Realization of Nonlinear Adaptive Compliance: Towards Energy Efficiency in Cyclic Tasks

Abstract

Due to the nonlinearity of dynamical equations in robotic systems, nonlinear compliance has more potential for energy consumption reduction. Moreover, the legged robots require adaptive structures so as to maximize their efficiency w.r.t. the new environments and gaits. Therefore, having nonlinear adaptive compliance is essential in legged robots. In this paper, we take one step towards the realization of nonlinear compliances with adaptable torque-deflection profiles. So as to achieve this goal, we present a mechanism which consists of four linear extension springs.
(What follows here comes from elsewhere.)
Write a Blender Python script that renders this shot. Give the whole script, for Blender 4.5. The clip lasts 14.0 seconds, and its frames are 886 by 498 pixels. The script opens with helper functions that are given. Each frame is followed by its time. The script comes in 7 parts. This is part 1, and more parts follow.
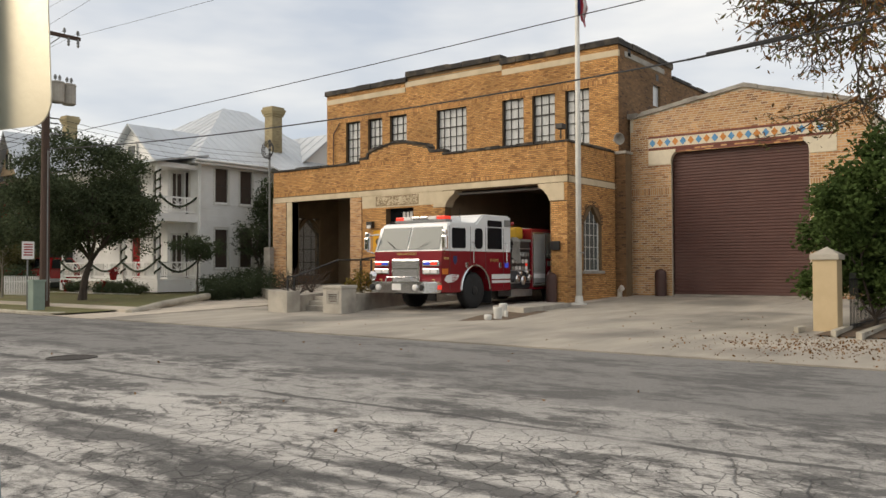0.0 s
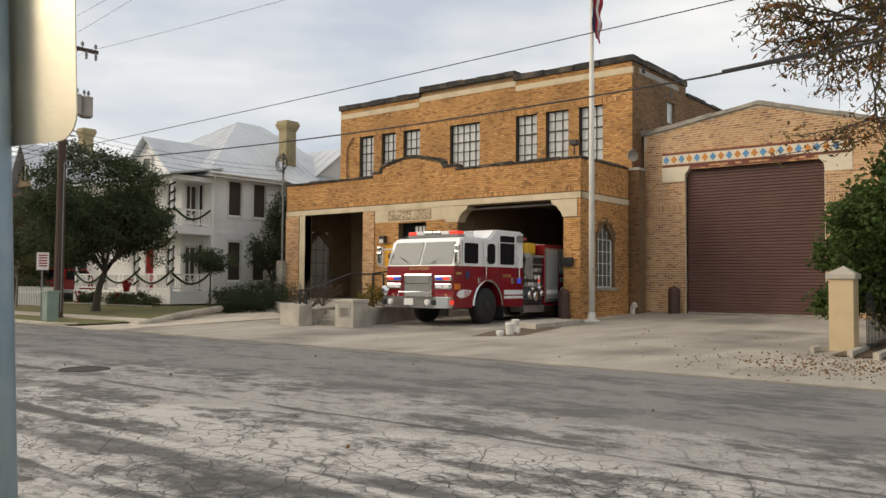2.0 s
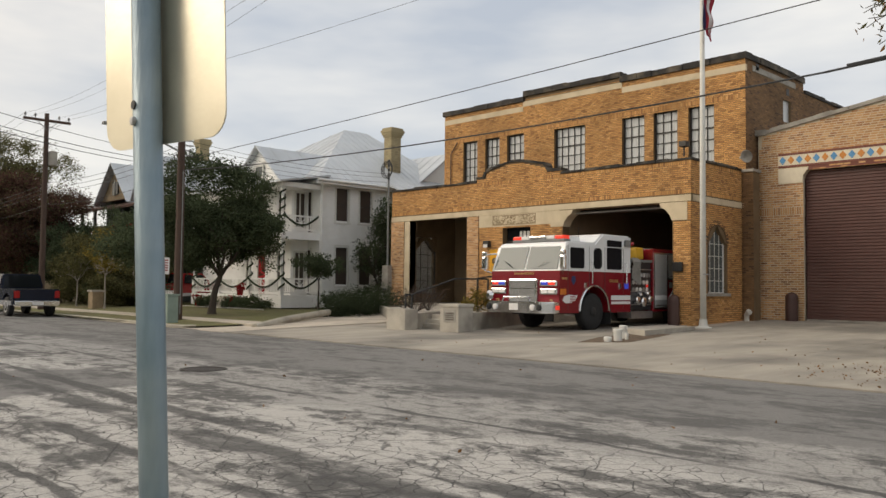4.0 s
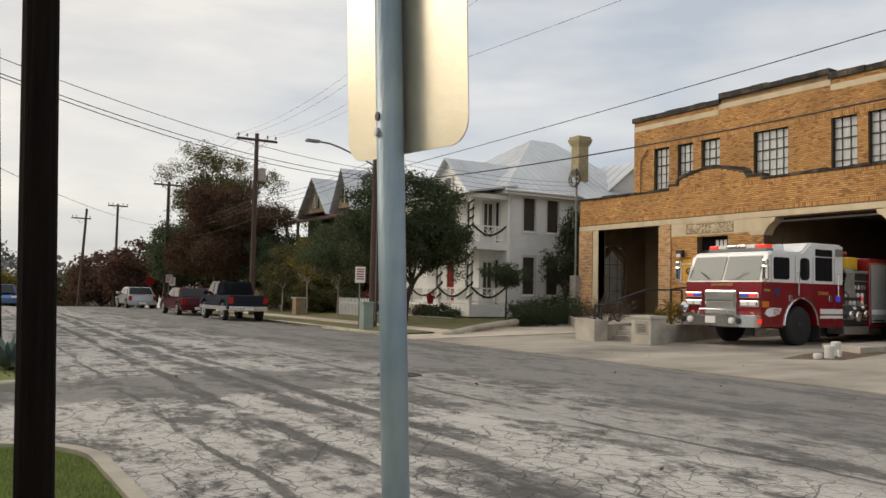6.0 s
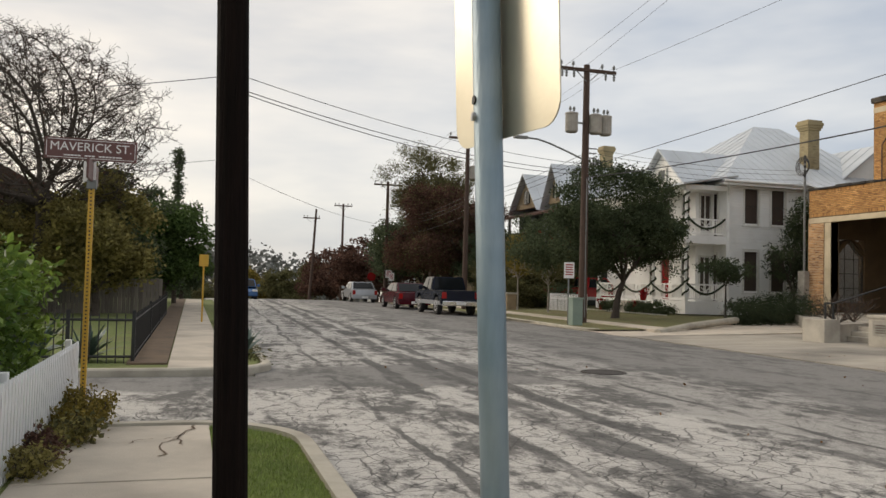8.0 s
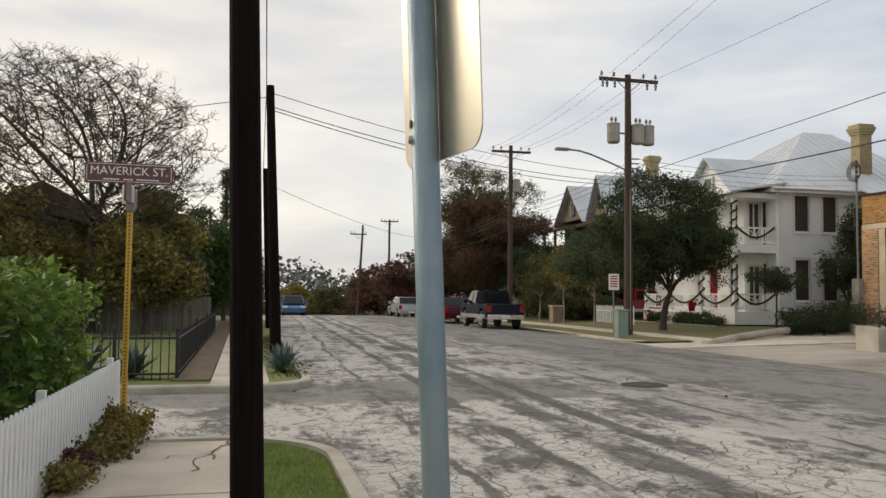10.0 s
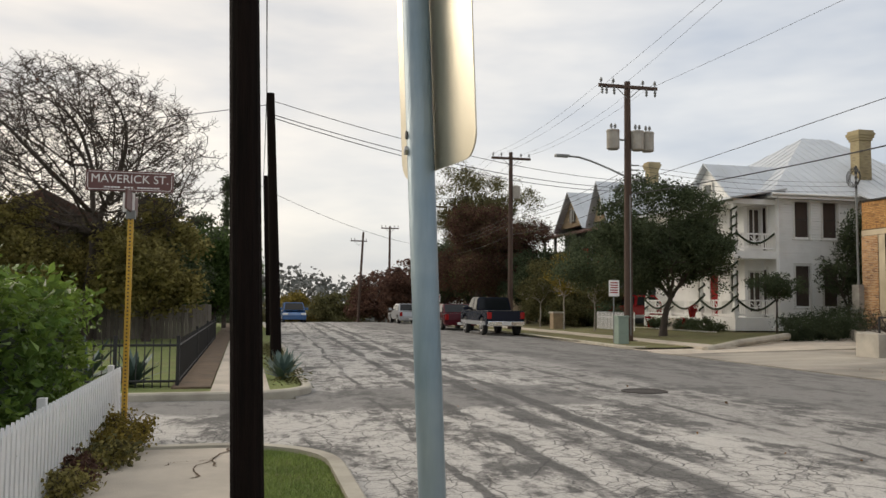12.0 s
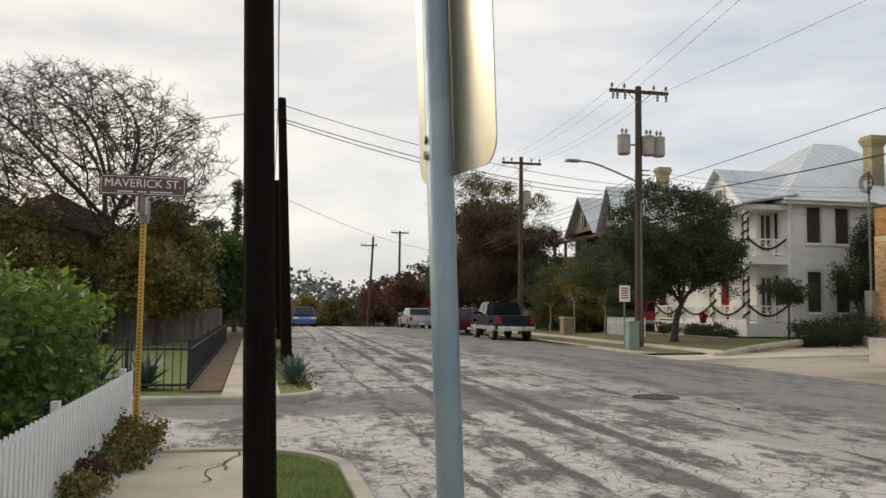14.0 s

Changing the arrangement of linear springs can adapt the compliance profile to the desired one. In addition, to optimize the arrangement of linear springs in an online manner, an adaptation rule is presented. The proposed adaptation rule adapts the compliance profile such that the actuator's torque and consequently the energy consumption are reduced. The performance of presented adaptation rule for actuator's torque minimization is analyzed by means of simulations. In simulations, we observed that the adaptation rule not only minimizes the energy consumption but also improves the tracking performance of the controller. Finally, to realize nonlinear adaptive compliance, a prototype of the presented mechanism is designed and constructed.